Shaun Forbes successfully defended his dissertation "Propagating ambiguity into decision analyses of test-and-treat strategies." Shaun entered the HSR Doctoral Program in 2015 as a 2015-2016 Brown University Presidential Fellow with research interests in comparative effectiveness research (CER), meta-analysis, decision analysis and operations research / management science with Professor Thomas Trikalinos as his advisor. During his time in the program, Shaun was awarded the 2018 Lee B. Lusted Student Prize, Stephen Pauker Award for Quantitative Methods and Theoretical Developments and the 2016 Lee B. Lusted Student Prize. He counts among his presentations the International Conference for Health Policy Statistics and the AcademyHealth Annual Research Meeting 2016. Shaun received a BSBA Management Science from the University of Miami and the AM in Biostatistics from Brown University School of Public Health.
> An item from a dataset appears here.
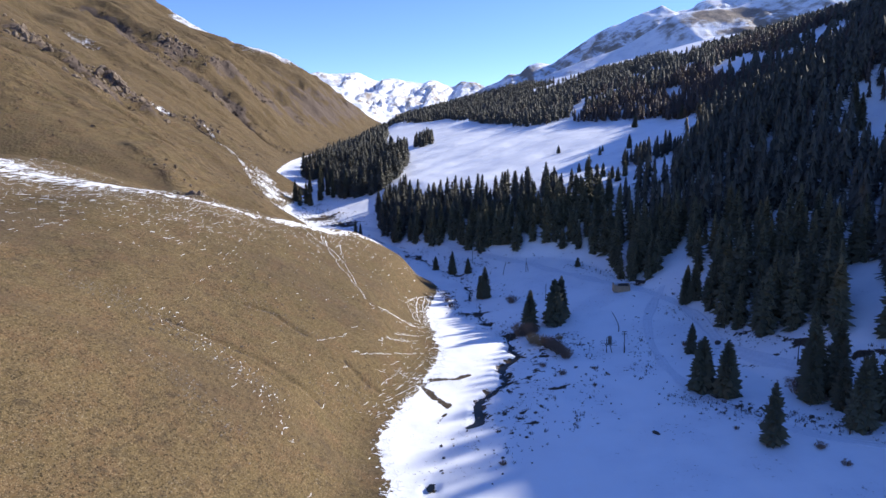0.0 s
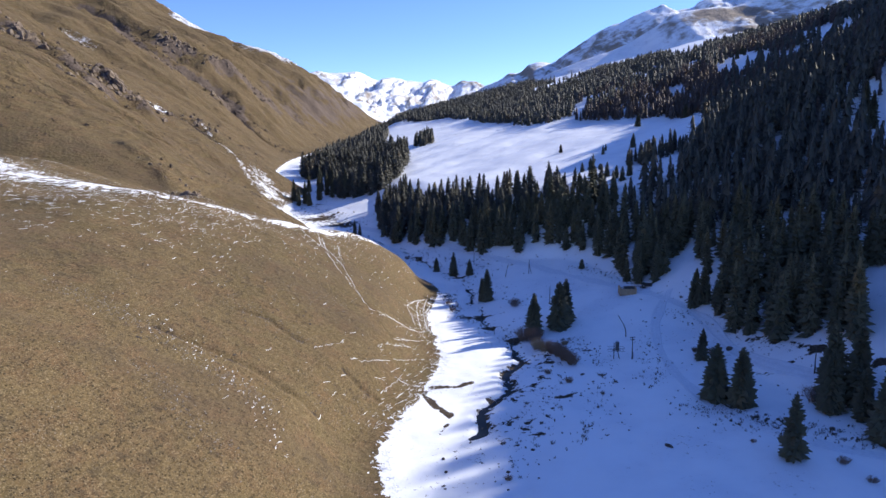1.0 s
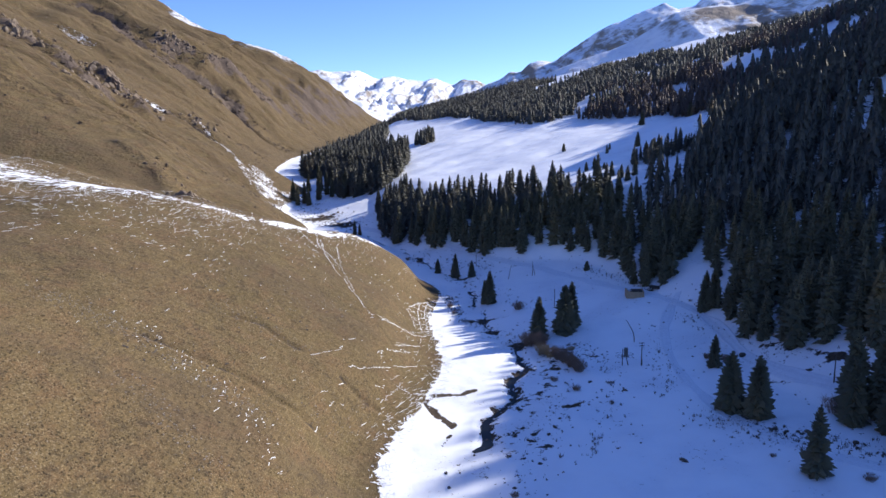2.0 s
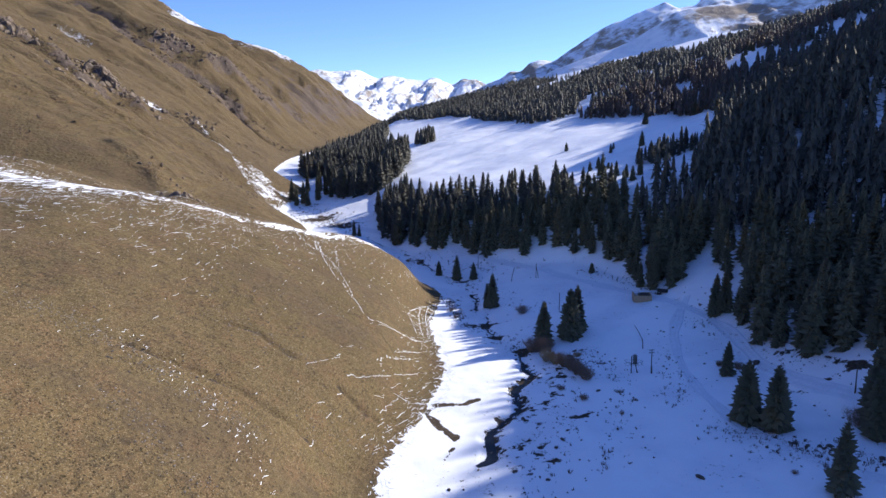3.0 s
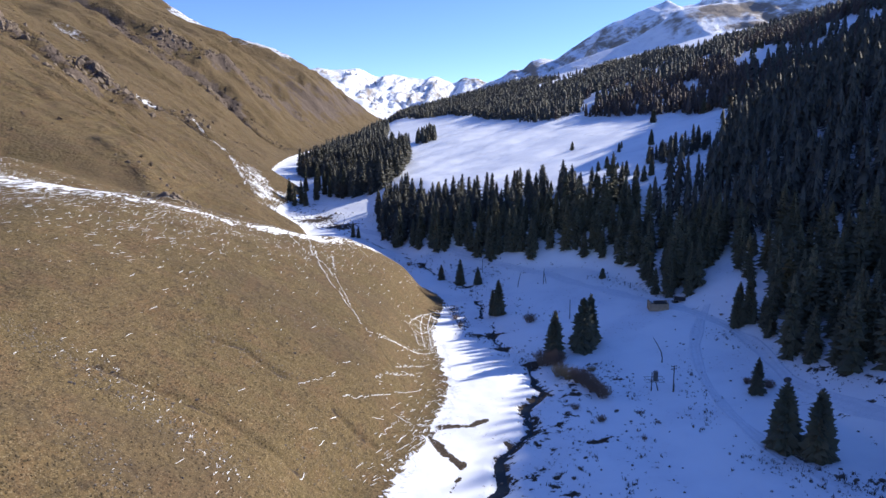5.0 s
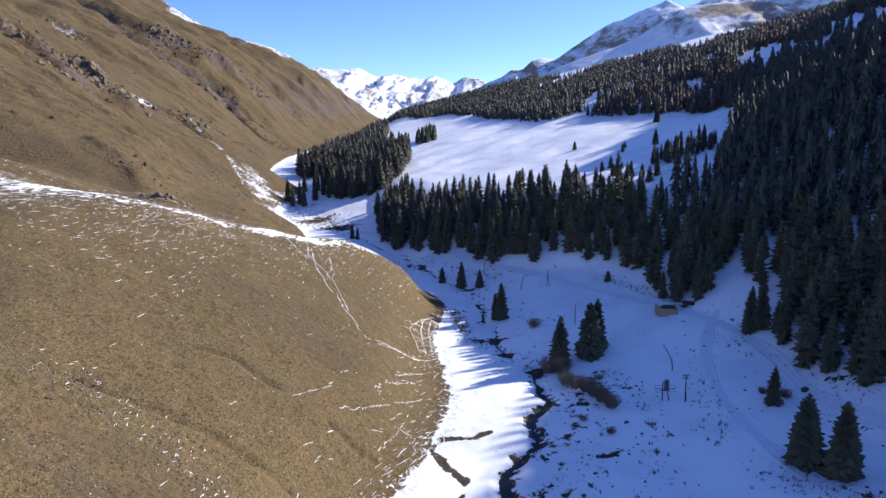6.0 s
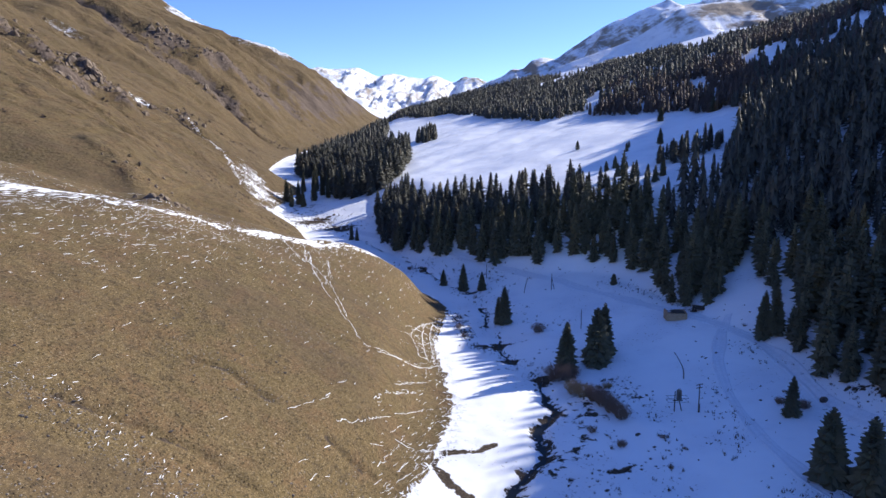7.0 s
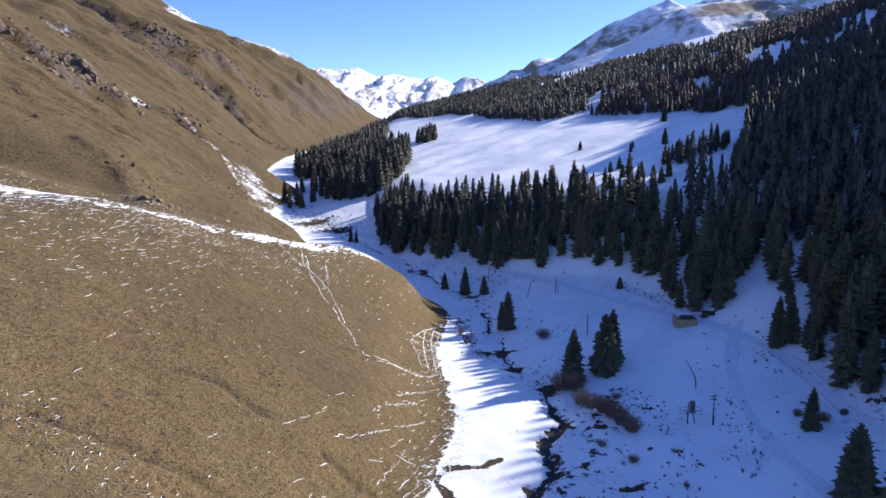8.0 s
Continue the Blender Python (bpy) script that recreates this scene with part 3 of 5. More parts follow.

Tell us about your time at Brown. What did you enjoy most about being a doctoral student here?
I couldn't have asked for a better graduate school experience. Throughout my time at Brown, I have been amazed by the kindness, creativity and mentorship offered by the faculty and staff -- especially my advisor Tom Trikalinos.
What public health issues do you hope to address through your dissertation?
My dissertation aims to provide a general framework for how to make reasonable test-and-treat decisions under severe uncertainty (ambiguity). To demonstrate its broad applicability, I applied the framework towards screening decision-making problems in both infectious (latent tuberculosis infection) and chronic (colorectal cancer) disease.
What are your future plans now that you have finished your PhD?
I will be starting as an Associate Consultant in the Healthcare Strategy practice at Analysis Group in Menlo Park, CA this Fall. In the meantime, I will be exploring how to quickly adapt my dissertation work towards improving test-and-treat decision-making for the COVID-19 pandemic.